New Delhi: Kerala on Thursday assured the Supreme Court that it would protect the Mullaperiyar Dam from any attacks by protesters while Tamil Nadu opposed Kerala's suggestion that Prime Minister Manmohan Singh convene a meeting of the two states for resolving the dispute.
Stating that it was the constitutional responsibility of the central government to intervene for the resolution of dispute between the two states, the apex court's constitution bench of Justice DK Jain, Justice RM Lodha, Justice Deepak Verma, Justice CK Prasad and Justice Anil R Dave expressed its inability to suggest to the prime minister to convene a meeting of the two states in the face of stiff opposition from Tamil Nadu.
"This may not be possible," the court told senior counsel Harish Salve who had appeared for Kerala.
"Very scheme of the federal structure mandates the Union of India to take steps to resolve disputes between two States," the court said adding that "it is constitutional scheme".
It further said that "Union of India must take a lead role and not be a mute spectator".
The court's pronouncement came when senior counsel Raju Ramachandran appearing for Tamil Nadu opposed the suggestion by Salve that the court should ask the prime minister to convene the meeting of the two states.
Salve said that "water disputes are resolved and not adjudicated" and cited the instance of late Prime Minister Indira Gandhi asking the chief ministers of Punjab and Haryana to sign the water sharing accord way back in the 1970s.

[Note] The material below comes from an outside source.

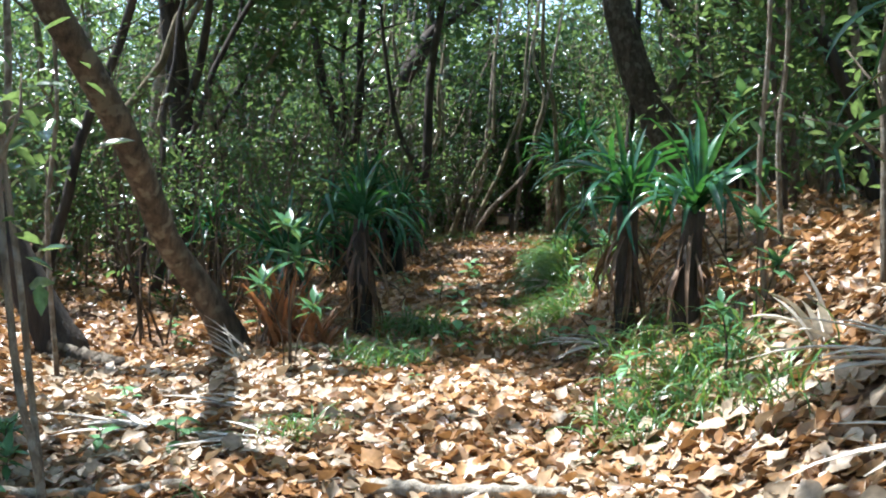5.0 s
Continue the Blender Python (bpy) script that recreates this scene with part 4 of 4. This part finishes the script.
for k in range(16):
    rr = np.random.default_rng(800 + k)
    x, y = ((rr.uniform(-3, 1), rr.uniform(4, 9)) if k < 6 else (rr.uniform(-3, 2.5), rr.uniform(9, 22)))
    a, ln = rr.uniform(0, 6.28), rr.uniform(0.25, 0.7)
    fallen("twig", [low(x, y, 0.05), low(x + math.cos(a) * ln * 0.5, y + math.sin(a) * ln * 0.5, 0.055), low(x + math.cos(a) * ln, y + math.sin(a) * ln, 0.05)],
           0.009, 0.005, (M_DEADWOOD, M_TWIG)[k % 2], "dry twig on the leaf litter", "twig", seed=20 + k)


def dry_frond(name, x, y, z, straps, length, label, mat, seed, rise=(50, 85), yaw0=0, spread=360, width=0.02):
    """A heap or standing spray of dry strap leaves."""
    r = np.random.default_rng(seed)
    root = thing(name, (x, y, gz(x, y) + z), label, "dry frond")
    for i in range(straps):
        a = r.uniform(*rise)
        me = raw_mesh("strap", *arch(length * r.uniform(0.6, 1.1), width * r.uniform(0.7, 1.4), a, a - r.uniform(10, 50), 6, 0.5), mat)
        ob = part("strap", me, root)
        ob.matrix_basis = pose(r.normal(0, 0.06), r.normal(0, 0.06), 0, 0, 0, yaw0 + r.uniform(-0.5, 0.5) * spread)
    return root


dry_frond("dead_frond", -1.12, 14.15, -0.02, 44, 0.85, "rust-brown dead frond standing against the leaning trunk", M_RUST, 1)
dry_frond("dead_frond", -0.85, 13.95, -0.02, 34, 0.6, "rust-brown dry fronds at the foot of the trunk", M_RUST, 2, (40, 88))
dry_frond("bleached_frond", -1.25, 14.0, 0.1, 7, 0.85, "bleached broken frond leaning on the trunk", M_STRAW, 3, (70, 86), -60, 70, 0.014)
dry_frond("dry_frond_heap", -0.95, 12.0, 0.03, 14, 0.7, "pale dry frond lying flat in the sun", M_PALE, 4, (0, 10), 60, 60, 0.018)
dry_frond("dry_frond_heap", 1.5, 13.1, 0.05, 12, 0.5, "bleached dead leaves below the screw pine", M_PALE, 5, (0, 14), 60, 90)
dry_frond("bleached_frond", 2.25, 10.9, 0.02, 9, 0.42, "bleached curled frond standing on the bank", M_PALE, 6, (30, 80), 0, 300, 0.035)
dry_frond("dry_frond_heap", 2.3, 9.6, 0.06, 22, 0.8, "heap of pale dry fronds on the bank", M_PALE, 7, (0, 22), 60, 200, 0.022)
dry_frond("dry_frond_heap", 2.15, 8.9, 0.06, 14, 0.7, "grey dry fronds lying on the bank", M_PALE, 8, (0, 15), 90, 120, 0.02)
dry_frond("bleached_frond", 2.75, 9.8, 0.1, 7, 0.6, "broad bleached sheath lying on the bank", M_PALE, 9, (5, 30), 90, 60, 0.09)
dry_frond("dry_frond_heap", -2.5, 11.0, 0.04, 16, 0.7, "pale dry fronds fallen on the litter", M_PALE, 10, (0, 12), 80, 90, 0.018)
dry_frond("bleached_frond", -1.35, 13.7, 0.02, 10, 0.6, "bleached arching frond at the foot of the leaning trunk", M_PALE, 13, (20, 50), 60, 120, 0.011)
dry_frond("dry_frond_heap", -1.55, 11.7, 0.05, 16, 0.75, "pale dry frond lying flat in the sun", M_PALE, 14, (0, 14), 70, 80, 0.02)
dry_frond("dry_frond_heap", -2.0, 12.5, 0.05, 14, 0.7, "bleached fronds scattered over the litter", M_PALE, 15, (0, 14), 110, 100, 0.018)
dry_frond("dry_frond_heap", -0.7, 11.0, 0.05, 10, 0.6, "pale dry frond lying flat in the sun", M_PALE, 16, (0, 10), 80, 70, 0.016)
dry_frond("dead_frond", -1.75, 7.15, 0.0, 12, 0.35, "dark dry stubs at the foot of the shrub", M_STRAW, 11, (35, 80), 180, 200, 0.025)
dry_frond("dry_frond_heap", 1.6, 16.5, 0.08, 12, 0.45, "pale dead leaves below the grass", M_PALE, 12, (0, 14), 90, 120, 0.03)


def marker_post():
    root = thing("marker_post", up(2.13, 28.5), "low dark wooden marker post with a pale board", "post")
    def box(name, sx, sy, sz, at, mat, label=""):
        bm = bmesh.new()
        bmesh.ops.create_cube(bm, size=1)
        bmesh.ops.scale(bm, vec=(sx, sy, sz), verts=bm.verts)
        bmesh.ops.bevel(bm, geom=bm.edges, offset=0.008, segments=2, affect="EDGES")
        me = bpy.data.meshes.new(name)
        bm.to_mesh(me)
        bm.free()
        me.materials.append(mat)
        ob = part(name, me, root, label)
        ob.location = at
    box("upright", 0.09, 0.09, 0.62, (0.02, 0, 0.22), M_DARK)
    box("top_bar", 0.42, 0.10, 0.05, (-0.15, 0, 0.53), M_DARK)
    box("board", 0.26, 0.03, 0.18, (-0.19, 0.0, 0.40), M_DEADWOOD, "pale weathered board")


marker_post()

At this, Ramachandran told the court not to make such a suggestion as it was premature. He told the court there was not sufficient scientific data for the prime minister to convene such a meeting. Let the high-powered empowered committee that is visiting the dam complete its work first and collect the data, he suggested.
In the face of persistence opposition by Ramachandran, the court asked him: "Shall we take that State of Tamil Nadu is not interested in the intervention by the prime minister."
As Salve witnessed his suggestion being sunk by Tamil Nadu, he told the court that no award of any tribunal has ever solved the water dispute. In the instant case, if the verdict goes in the favour of Kerala, then Tamil Nadu would move an appeal and if Tamil Nadu succeeds then Kerala will challenge it, the senior counsel said.
At the outset of the hearing Salve told the court that Kerala would provide full security to the dam and other facilities and infrastructure being manned by Tamil Nadu. He said that if some thing happens to the dam, Tamil Nadu will not only not get water but the area of the dam in Kerala will get inundated.
Earlier, in response to Tamil Nadu's plea for central forces to protect the dam and its installations, the central government told the court that it could deploy the central forces, including the Central Industrial Security Force (CISF) to protect the dam, provided there was direction of the apex court or a request by the state government to that affect.
Meanwhile, earlier in the day, the court pulled up a Kerala-based NGO which sought to know what National Disaster Management Authority (NDMA) was doing to deal with the situation in the event of a crisis. The petitioner NGO also wanted the drying up of the dam.
The court said that the NDMA was headed by the prime minister and what made the petitioner think that the authority and the prime minister were not alive to the situation.
When counsel for the NGO said: "We do not know what discussions are taking place", the court asked him if he was aware of what is transpiring between the PMO and the NDMA, and dismissed the plea describing it "misconceived" and saying: "It (these discussions) can't be made public for making political mileage."
The 115-year-old dam is located in Kerala but its waters serve Tamil Nadu, which also manages the dam's affairs.
Tamil Nadu wants the dam's storage capacity to be increased from the current 136 feet (41.5 metres) to 142 feet (43 metres) as per a Supreme Court order, while Kerala wants a new dam in its place.